Studies have shown that more than 60 percent of India is vulnerable to earthquakes and most of the deaths during a quake are caused by the collapse of buildings.
According to geographical data, Kashmir, Punjab, the western and central Himalayas, the northeastern region and the Rann of Kutch fall under the Zone 5 category, referred to as the Very High Damage Risk Zone.
“Northeastern states like Assam and Meghalaya and cities like Shimla and Delhi are sitting on the brink of a disaster,” V.K. Sharma, professor of disaster management at the Indian Institute of Public Administration, told IANS.
“With about 685 slums and congested localities in the old city with maximum number of unsafe buildings, Delhi could collapse in the event of a high intensity earthquake,” warned Sharma.
More than 50 percent of Shimla could also collapse, he added.

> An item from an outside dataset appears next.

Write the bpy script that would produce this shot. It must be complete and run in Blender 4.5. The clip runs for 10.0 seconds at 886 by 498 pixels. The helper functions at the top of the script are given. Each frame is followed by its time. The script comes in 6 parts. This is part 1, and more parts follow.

The biggest problem, according to Sharma, lies in the non-adherence of the prescribed building codes by private builders while erecting any new structure.
The National Building Codes of India contains stipulations for fire safety requirements, materials to be used, structural design and construction, including safety and building and plumbing services.
In cities maintained by municipal corporations it is expected that all building codes are followed for new constructions.
“But very often the builders and contractors violate the codes,” Menon said.
This was the reason for the collapse of the buildings in Ahmedabad and Bhuj in Gujarat during the 2002 earthquake even though they were almost 480 km away from the epicentre of earthquake, he asserted.
The condition is least encouraging in rural areas and in those urban areas where private constructors are hired for building purposes.
“In these cases, people employ local constructors who have no engineering background and are not aware of any code,” said the expert.
Menon advised a few things that can be done by households to increase the earthquake resistance of existing buildings.
“For existing buildings, rapid visual screening by trained civil engineers can help find its quake resistance capacity,” he said.
The study of the soil type and the possibility of sand liquifaction that can happen during quake vibrations should also done, the expert suggested.